Required work:
Copy all of the material word for word, except for the pictures.
--------
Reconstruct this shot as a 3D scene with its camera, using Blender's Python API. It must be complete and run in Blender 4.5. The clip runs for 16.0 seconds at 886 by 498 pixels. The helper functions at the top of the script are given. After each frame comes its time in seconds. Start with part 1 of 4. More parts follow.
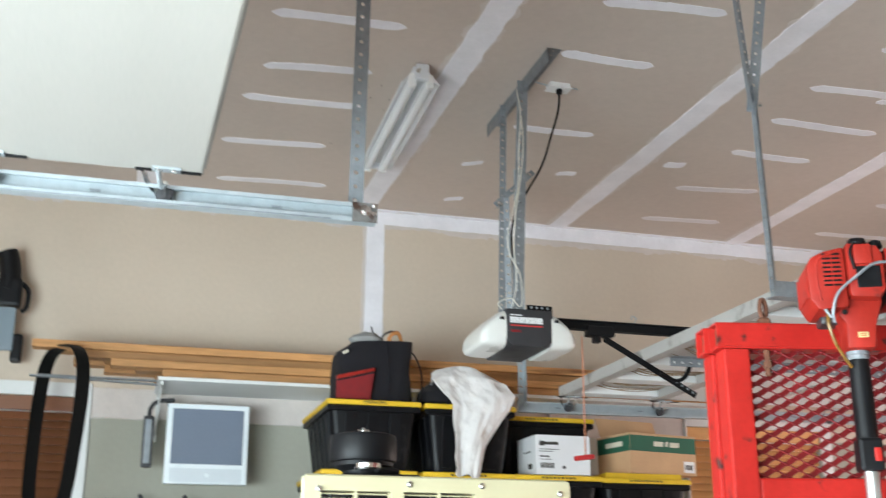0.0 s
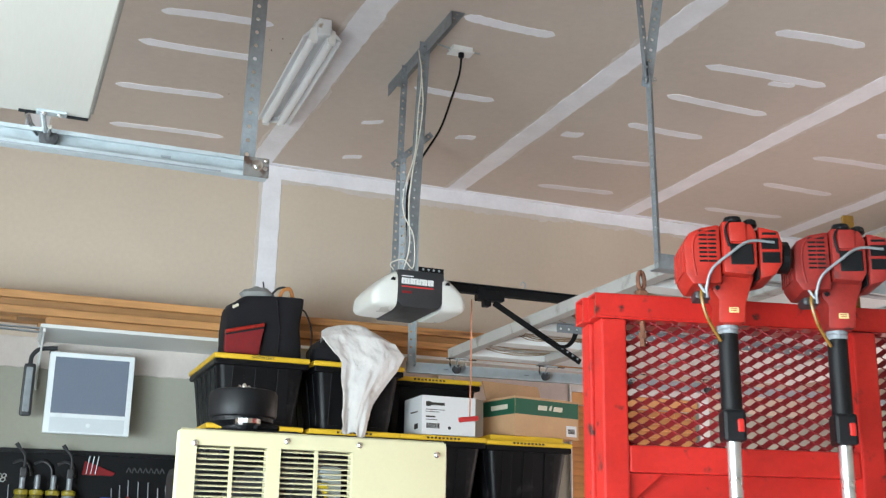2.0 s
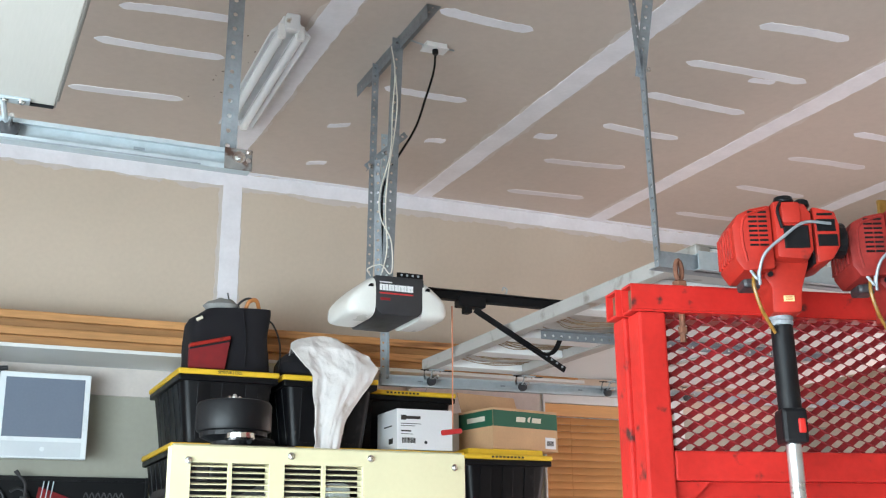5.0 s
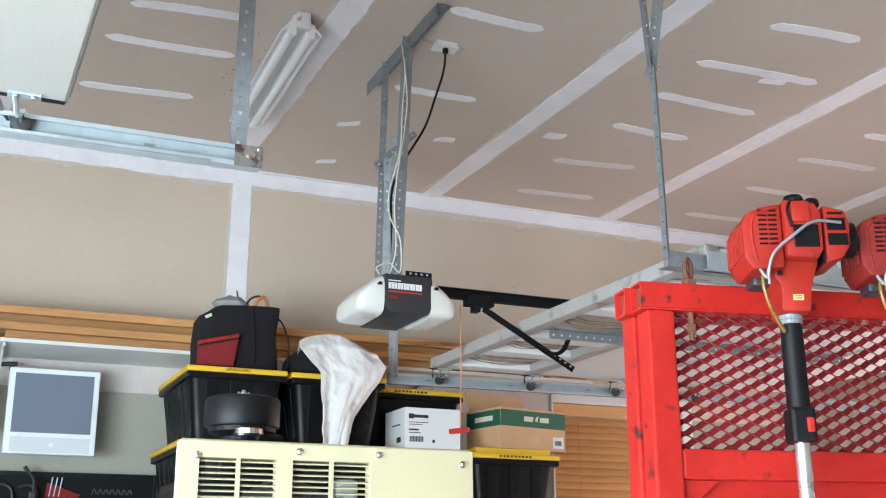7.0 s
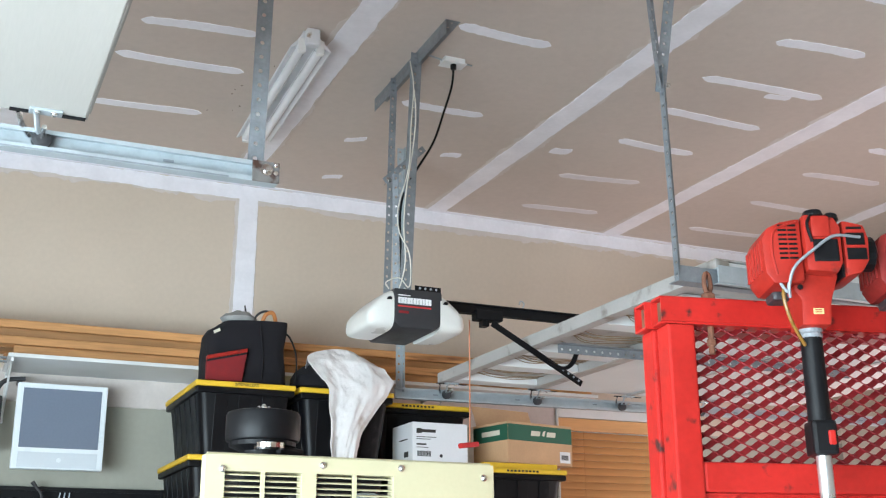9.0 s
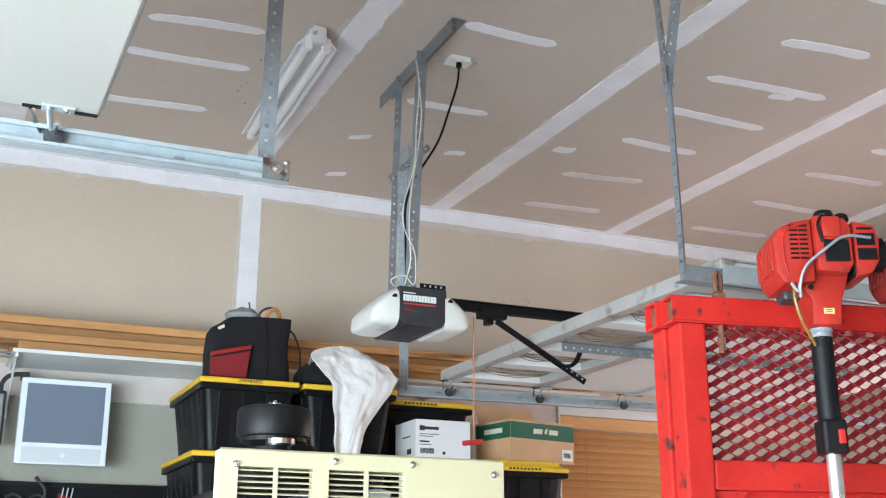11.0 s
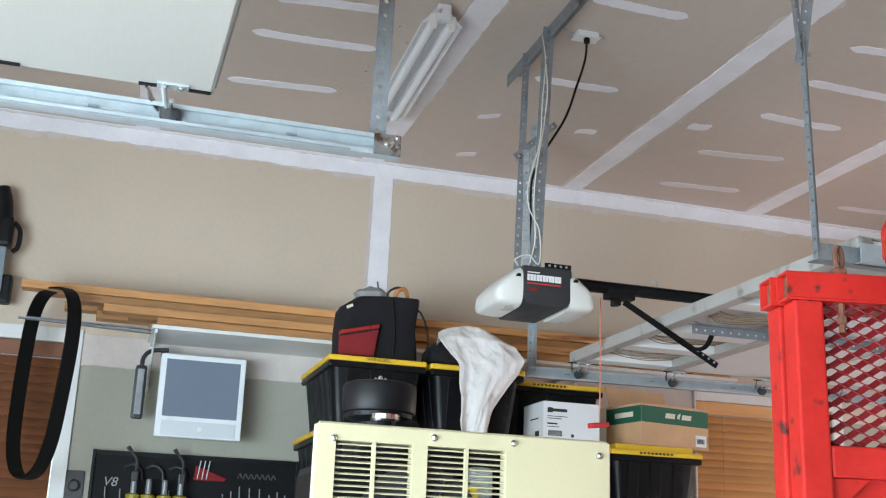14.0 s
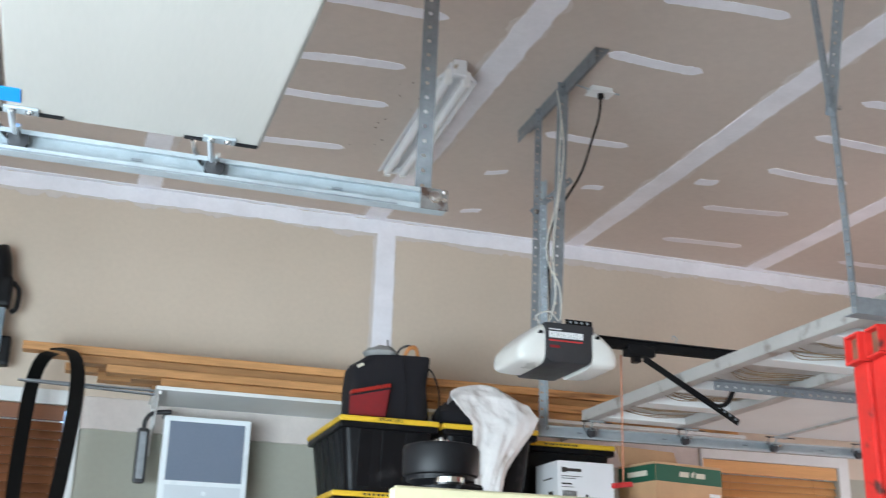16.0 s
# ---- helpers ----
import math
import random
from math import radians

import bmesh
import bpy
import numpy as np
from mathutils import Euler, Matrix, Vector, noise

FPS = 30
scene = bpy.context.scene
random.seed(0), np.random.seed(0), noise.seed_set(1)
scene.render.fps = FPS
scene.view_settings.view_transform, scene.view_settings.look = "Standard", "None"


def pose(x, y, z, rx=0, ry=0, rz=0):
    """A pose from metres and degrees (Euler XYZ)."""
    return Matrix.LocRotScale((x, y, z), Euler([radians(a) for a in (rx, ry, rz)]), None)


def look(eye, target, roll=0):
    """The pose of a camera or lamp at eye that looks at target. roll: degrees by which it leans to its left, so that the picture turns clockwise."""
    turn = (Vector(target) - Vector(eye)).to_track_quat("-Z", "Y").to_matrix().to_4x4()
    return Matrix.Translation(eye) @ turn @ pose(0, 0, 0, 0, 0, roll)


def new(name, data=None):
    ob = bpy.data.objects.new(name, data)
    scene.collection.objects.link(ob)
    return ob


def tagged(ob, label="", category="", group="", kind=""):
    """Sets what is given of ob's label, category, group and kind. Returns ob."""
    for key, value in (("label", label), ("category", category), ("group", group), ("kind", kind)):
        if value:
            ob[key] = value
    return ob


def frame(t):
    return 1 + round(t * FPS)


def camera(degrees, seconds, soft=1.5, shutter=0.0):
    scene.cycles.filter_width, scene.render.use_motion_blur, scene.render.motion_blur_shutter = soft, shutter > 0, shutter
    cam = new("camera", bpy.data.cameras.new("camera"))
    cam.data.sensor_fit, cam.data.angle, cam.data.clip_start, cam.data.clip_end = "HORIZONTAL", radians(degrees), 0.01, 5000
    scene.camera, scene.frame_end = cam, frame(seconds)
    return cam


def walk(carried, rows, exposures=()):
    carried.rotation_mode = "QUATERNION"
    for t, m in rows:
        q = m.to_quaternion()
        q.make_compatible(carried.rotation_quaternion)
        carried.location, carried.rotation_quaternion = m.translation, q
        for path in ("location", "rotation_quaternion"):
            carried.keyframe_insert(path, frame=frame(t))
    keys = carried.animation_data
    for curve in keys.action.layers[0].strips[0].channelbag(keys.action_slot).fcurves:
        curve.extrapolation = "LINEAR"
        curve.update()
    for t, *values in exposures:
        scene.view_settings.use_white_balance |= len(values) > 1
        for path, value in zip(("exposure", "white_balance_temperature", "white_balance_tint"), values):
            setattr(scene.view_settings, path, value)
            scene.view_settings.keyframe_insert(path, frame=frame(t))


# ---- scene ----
cam = camera(43.0, 16.0, soft=1.2, shutter=0.5)
PATH = [
    (0, (-2.521, -6.054, 1.405), (-1.981, -4.221, 1.994), -0.1),
    (0.5, (-2.507, -6.023, 1.416), (-1.859, -4.212, 1.964), 1.5),
    (1, (-2.512, -6.022, 1.416), (-1.819, -4.226, 1.961), 1.9),
    (1.5, (-2.512, -6.023, 1.416), (-1.795, -4.233, 1.948), 0.9),
    (2, (-2.498, -6.07, 1.408), (-1.784, -4.276, 1.929), 1.0),
    (2.5, (-2.475, -6.09, 1.403), (-1.752, -4.289, 1.885), 0.9),
    (3, (-2.497, -6.011, 1.406), (-1.738, -4.227, 1.898), -0.4),
    (3.5, (-2.588, -5.881, 1.412), (-1.755, -4.151, 1.972), -3.8),
    (4, (-2.587, -5.82, 1.415), (-1.795, -4.069, 1.967), -2.7),
    (4.5, (-2.536, -5.81, 1.418), (-1.728, -4.065, 1.968), -0.9),
    (7, (-2.537, -5.81, 1.411), (-1.75, -4.055, 1.962), -0.2),
    (7.5, (-2.541, -5.814, 1.412), (-1.763, -4.06, 1.976), -0.4),
    (8, (-2.54, -5.813, 1.411), (-1.742, -4.066, 1.969), -0.2),
    (8.5, (-2.553, -5.816, 1.41), (-1.762, -4.064, 1.964), -0.1),
    (9, (-2.584, -5.809, 1.406), (-1.797, -4.063, 1.982), -0.3),
    (11.5, (-2.623, -5.81, 1.403), (-1.835, -4.063, 1.975), 0.1),
    (12, (-2.636, -5.809, 1.403), (-1.87, -4.053, 1.977), 0.0),
    (12.5, (-2.619, -5.804, 1.404), (-1.827, -4.056, 1.966), 0.5),
    (13, (-2.582, -5.794, 1.405), (-1.894, -4.005, 1.975), 1.8),
    (13.5, (-2.539, -5.797, 1.397), (-1.975, -3.957, 1.94), 1.9),
    (14, (-2.52, -5.791, 1.4), (-1.967, -3.946, 1.94), 2.2),
    (14.5, (-2.545, -5.744, 1.406), (-1.943, -3.918, 1.959), 2.2),
    (15, (-2.565, -5.702, 1.414), (-1.812, -3.953, 2.024), 0.8),
    (15.5, (-2.642, -5.679, 1.415), (-1.936, -3.913, 2.034), 0.5),
    (16, (-2.675, -5.675, 1.408), (-2.085, -3.875, 2.048), 1.4),
]
EXPOSURES = [(0, 2.18, 5750, 10), (9, 2.25, 5550, 11), (12, 2.25, 5550, 11), (13.5, 2.06, 5550, 11), (16, 2.09, 5500, 12)]
LIGHT_W, LIGHT_E = 78.0, 11.0
walk(cam, [(t, look(eye, target, roll)) for t, eye, target, roll in PATH], EXPOSURES)

# ---- light ----
world = bpy.data.worlds.new("world")
scene.world = world
world.use_nodes = True
wn = world.node_tree.nodes
sky = wn.new("ShaderNodeTexSky")
sky.sky_type = "NISHITA"
sky.sun_disc = False
sky.sun_elevation = radians(39)
sky.sun_rotation = radians(256)
wn["Background"].inputs[1].default_value = 0.08
world.node_tree.links.new(sky.outputs[0], wn["Background"].inputs[0])

sun = new("sun", bpy.data.lights.new("sun", "SUN"))
sun.data.energy, sun.data.angle, sun.data.color = 4.2, radians(0.6), (1.0, 0.96, 0.91)
sun.matrix_world = look((-36, -9, 30), (0, 0, 0))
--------
Expected output:
Reconstruct this shot as a 3D scene with its camera, using Blender's Python API. It must be complete and run in Blender 4.5. The clip runs for 16.0 seconds at 886 by 498 pixels. The helper functions at the top of the script are given. After each frame comes its time in seconds. Start with part 1 of 4. More parts follow.
0.0 s
2.0 s
5.0 s
7.0 s
9.0 s
11.0 s
14.0 s
16.0 s
# ---- helpers ----
import math
import random
from math import radians

import bmesh
import bpy
import numpy as np
from mathutils import Euler, Matrix, Vector, noise

FPS = 30
scene = bpy.context.scene
random.seed(0), np.random.seed(0), noise.seed_set(1)
scene.render.fps = FPS
scene.view_settings.view_transform, scene.view_settings.look = "Standard", "None"


def pose(x, y, z, rx=0, ry=0, rz=0):
    """A pose from metres and degrees (Euler XYZ)."""
    return Matrix.LocRotScale((x, y, z), Euler([radians(a) for a in (rx, ry, rz)]), None)


def look(eye, target, roll=0):
    """The pose of a camera or lamp at eye that looks at target. roll: degrees by which it leans to its left, so that the picture turns clockwise."""
    turn = (Vector(target) - Vector(eye)).to_track_quat("-Z", "Y").to_matrix().to_4x4()
    return Matrix.Translation(eye) @ turn @ pose(0, 0, 0, 0, 0, roll)


def new(name, data=None):
    ob = bpy.data.objects.new(name, data)
    scene.collection.objects.link(ob)
    return ob


def tagged(ob, label="", category="", group="", kind=""):
    """Sets what is given of ob's label, category, group and kind. Returns ob."""
    for key, value in (("label", label), ("category", category), ("group", group), ("kind", kind)):
        if value:
            ob[key] = value
    return ob


def frame(t):
    return 1 + round(t * FPS)


def camera(degrees, seconds, soft=1.5, shutter=0.0):
    scene.cycles.filter_width, scene.render.use_motion_blur, scene.render.motion_blur_shutter = soft, shutter > 0, shutter
    cam = new("camera", bpy.data.cameras.new("camera"))
    cam.data.sensor_fit, cam.data.angle, cam.data.clip_start, cam.data.clip_end = "HORIZONTAL", radians(degrees), 0.01, 5000
    scene.camera, scene.frame_end = cam, frame(seconds)
    return cam


def walk(carried, rows, exposures=()):
    carried.rotation_mode = "QUATERNION"
    for t, m in rows:
        q = m.to_quaternion()
        q.make_compatible(carried.rotation_quaternion)
        carried.location, carried.rotation_quaternion = m.translation, q
        for path in ("location", "rotation_quaternion"):
            carried.keyframe_insert(path, frame=frame(t))
    keys = carried.animation_data
    for curve in keys.action.layers[0].strips[0].channelbag(keys.action_slot).fcurves:
        curve.extrapolation = "LINEAR"
        curve.update()
    for t, *values in exposures:
        scene.view_settings.use_white_balance |= len(values) > 1
        for path, value in zip(("exposure", "white_balance_temperature", "white_balance_tint"), values):
            setattr(scene.view_settings, path, value)
            scene.view_settings.keyframe_insert(path, frame=frame(t))


# ---- scene ----
cam = camera(43.0, 16.0, soft=1.2, shutter=0.5)
PATH = [
    (0, (-2.521, -6.054, 1.405), (-1.981, -4.221, 1.994), -0.1),
    (0.5, (-2.507, -6.023, 1.416), (-1.859, -4.212, 1.964), 1.5),
    (1, (-2.512, -6.022, 1.416), (-1.819, -4.226, 1.961), 1.9),
    (1.5, (-2.512, -6.023, 1.416), (-1.795, -4.233, 1.948), 0.9),
    (2, (-2.498, -6.07, 1.408), (-1.784, -4.276, 1.929), 1.0),
    (2.5, (-2.475, -6.09, 1.403), (-1.752, -4.289, 1.885), 0.9),
    (3, (-2.497, -6.011, 1.406), (-1.738, -4.227, 1.898), -0.4),
    (3.5, (-2.588, -5.881, 1.412), (-1.755, -4.151, 1.972), -3.8),
    (4, (-2.587, -5.82, 1.415), (-1.795, -4.069, 1.967), -2.7),
    (4.5, (-2.536, -5.81, 1.418), (-1.728, -4.065, 1.968), -0.9),
    (7, (-2.537, -5.81, 1.411), (-1.75, -4.055, 1.962), -0.2),
    (7.5, (-2.541, -5.814, 1.412), (-1.763, -4.06, 1.976), -0.4),
    (8, (-2.54, -5.813, 1.411), (-1.742, -4.066, 1.969), -0.2),
    (8.5, (-2.553, -5.816, 1.41), (-1.762, -4.064, 1.964), -0.1),
    (9, (-2.584, -5.809, 1.406), (-1.797, -4.063, 1.982), -0.3),
    (11.5, (-2.623, -5.81, 1.403), (-1.835, -4.063, 1.975), 0.1),
    (12, (-2.636, -5.809, 1.403), (-1.87, -4.053, 1.977), 0.0),
    (12.5, (-2.619, -5.804, 1.404), (-1.827, -4.056, 1.966), 0.5),
    (13, (-2.582, -5.794, 1.405), (-1.894, -4.005, 1.975), 1.8),
    (13.5, (-2.539, -5.797, 1.397), (-1.975, -3.957, 1.94), 1.9),
    (14, (-2.52, -5.791, 1.4), (-1.967, -3.946, 1.94), 2.2),
    (14.5, (-2.545, -5.744, 1.406), (-1.943, -3.918, 1.959), 2.2),
    (15, (-2.565, -5.702, 1.414), (-1.812, -3.953, 2.024), 0.8),
    (15.5, (-2.642, -5.679, 1.415), (-1.936, -3.913, 2.034), 0.5),
    (16, (-2.675, -5.675, 1.408), (-2.085, -3.875, 2.048), 1.4),
]
EXPOSURES = [(0, 2.18, 5750, 10), (9, 2.25, 5550, 11), (12, 2.25, 5550, 11), (13.5, 2.06, 5550, 11), (16, 2.09, 5500, 12)]
LIGHT_W, LIGHT_E = 78.0, 11.0
walk(cam, [(t, look(eye, target, roll)) for t, eye, target, roll in PATH], EXPOSURES)

# ---- light ----
world = bpy.data.worlds.new("world")
scene.world = world
world.use_nodes = True
wn = world.node_tree.nodes
sky = wn.new("ShaderNodeTexSky")
sky.sky_type = "NISHITA"
sky.sun_disc = False
sky.sun_elevation = radians(39)
sky.sun_rotation = radians(256)
wn["Background"].inputs[1].default_value = 0.08
world.node_tree.links.new(sky.outputs[0], wn["Background"].inputs[0])

sun = new("sun", bpy.data.lights.new("sun", "SUN"))
sun.data.energy, sun.data.angle, sun.data.color = 4.2, radians(0.6), (1.0, 0.96, 0.91)
sun.matrix_world = look((-36, -9, 30), (0, 0, 0))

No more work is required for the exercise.